Na realidade, a história por trás de Medo e Delírio em Las Vegas é a seguinte: Thompson estava fazendo uma reportagem para a Rolling Stone sobre Rúben Salazar, usando o ativista e advogado Oscar Zeta Acosta como principal fonte para a matéria. Acosta, como o nome já indica, tinha origem mexicana, o que tornava complicada a conversa com um homem branco em tempos de tensão racial em Los Angeles, portanto os dois buscaram uma oportunidade para que conversassem em outro lugar. A tal “oportunidade” surgiu quando a revista Sports Illustrated ofereceu para Thompson um trabalho cobrindo um evento em Las Vegas, o 400 Mint.
Para pegar a estrada até Las Vegas, eles arrumaram um conversível vermelho e o encheram de drogas e bebidas, e iniciaram sua jornada alucinante. Não, eu não estou confundindo o narrador com o escritor. Medo e Delírio em Las Vegas é conhecido como “romance com chave”, um tipo de história nas quais pessoas reais são “transformadas” em personagens, especialmente devido ao teor controverso do texto. Assim, Thompson dá lugar para Duke, e Acosta para Dr. Gonzo.
Após o trabalho para a Sports Illustrated, a dupla retorna à Vegas para cobrir um congresso sobre Narcóticos (imagine a ironia). Assim, o livro é dividido em dois: a primeira parte baseando-se nos eventos em torno da Mint 400 e a segunda no congresso sobre Narcóticos. A primeira parte é muito mais insana do que a segunda. O começo do livro, com o narrador já drogado, e delírio puro. Até acostumar-se com o ritmo da narrativa vão algumas páginas, mas o desafio vale a pena.

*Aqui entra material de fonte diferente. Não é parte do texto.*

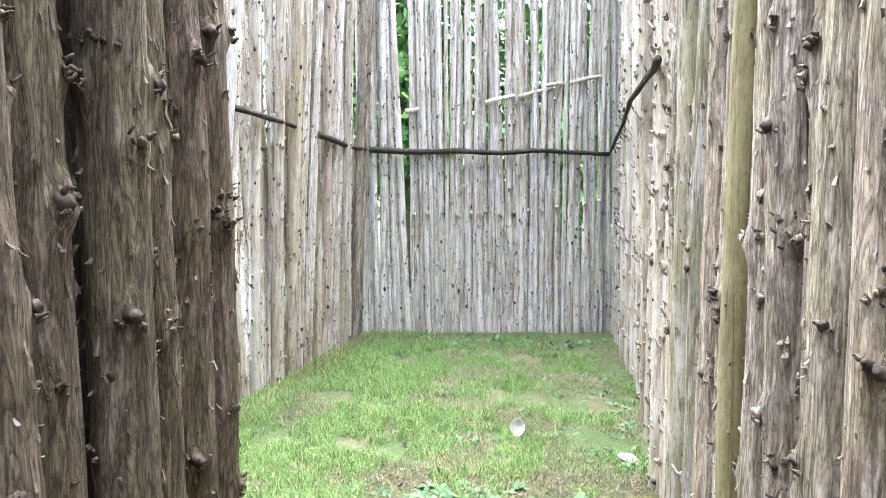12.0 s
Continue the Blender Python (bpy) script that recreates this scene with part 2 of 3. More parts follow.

Thompson usa em diversos momentos um recurso no qual as personagens se encontram em determinada situação (normalmente absurda) e só através de um flashback narrado pela outra personagem é que é possível saber como se chegou naquele momento. Também usa bastante da repetição para causar humor, como com Dr. Gonzo dizendo diversas vezes “Como seu advogado eu aconselho que você…” (confesso que ria toda vez que lia isso).
“Como seu advogado eu aconselho você a…”, ilustração de Ralph Steadman.
A segunda parte é muito mais ácida (sem intenção de trocadilho!) no que diz respeito à busca pelo Sonho Americano. Há uma passagem impagável de uma conversa de Duke e Dr. Gonzo com uma garçonete, perguntando “Onde está o Sonho Americano”. Só esse momento já faria Medo e Delírio em Las Vegas valer a pena. O interessante é que os raros momentos de lucidez da história aparecem muito mais na segunda parte – e esses momentos são bastante amargos e ferinos na crítica à geração de Thompson, ao presidente e bem, à própria sociedade americana.
Uma viagem bizarra que leva ao extremo a máxima de que a realidade é mais estranha do que a ficção. Em 1971 foi publicada com uma artigo em duas partes na Rolling Stone com ilustrações de Ralph Steadman, e logo depois saiu em uma edição em capa dura. No final da década de 90 ganhou uma versão cinematográfica igualmente insana dirigida pelo ex-Monty Python Terry Gilliam, e contando com Johnny Depp como Raoul Duke e Benicio del Toro como o advogado Dr. Gonzo. Livro imperdível para quem quer saber um pouco mais dos Estados Unidos do começo da década de 70.